SI DIRADA LA «TRE» Per tornare al discorso di partenza su Conte e i suoi eredi, il 3-5-2 è solo il terzo sistema più utilizzato (113 volte, da 13 squadre, il Torino in testa con 28). La difesa a quattro doppia nettamente quella a tre (o a cinque): 546 a 214. Con menzione speciale per Gasperini, profeta del 3-4-3, in qualche caso alternato al 4-3-3. Va notato invece come il 4-4-2, l’impianto più ortodosso partendo dal quartetto di retroguardia, sia quasi superato. Soltanto 48 volte gli allenatori sono ricorsi a questo sistema, con cui Maran – il più assiduo – ha dato continuità ai risultati-salvezza del Chievo.

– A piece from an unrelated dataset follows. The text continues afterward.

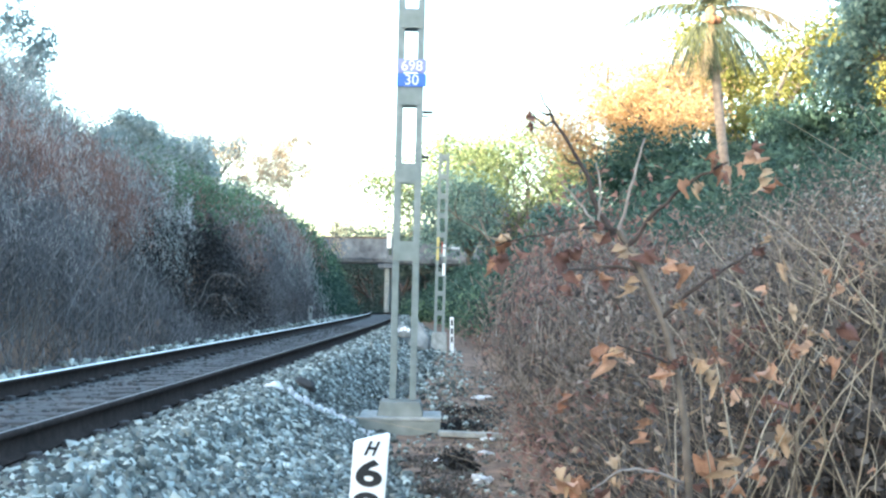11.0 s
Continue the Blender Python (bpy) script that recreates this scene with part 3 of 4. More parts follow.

I TRASFORMISTI L’Italia comunque si conferma patria della tattica (e magari per questo ha vinto la Juve capace di cambiar pelle). Sono stati complessivamente 17 i sistemi di gioco di partenza visti in Serie A in questa stagione. Dieci li ha utilizzati Andrea Stramaccioni con l’Udinese: è lui il re dei trasformisti. Strama ha girato e rigirato i suoi con frequenza quasi settimanale, passando dal 4-4-2 al 3-4-1-2, dal 3-5-1-1 al 4-3-2-1, fino a un insolito 3-3-3-1 o al 4-1-3-2 che si è visto altrove soltanto a Parma, dove Donadoni, costretto forse dalla diaspora cui ha assistito a stagione in corso, ha alternato 9 sistemi. In realtà, come l’Udinese ha cambiato tanto anche l’Inter. Ma qui entra in gioco il cambio netto di direzione: dal 3-5-2 (e varianti) di Mazzarri alla quasi imprescindibile difesa a quattro di Mancini, comunque declinata in tanti modi diversi. Da questo punto di vista, almeno sull’altra sponda milanese Pippo Inzaghi ha cercato la linea della continuità. Tante formazioni diverse, è vero, ma declinate quasi sempre allo stesso modo: qualche tentativo con il 4-3-1-2 (quattro volte) e il 4-2-3-1, soprattutto 4-3-3. Almeno su questo, in linea con il campionato.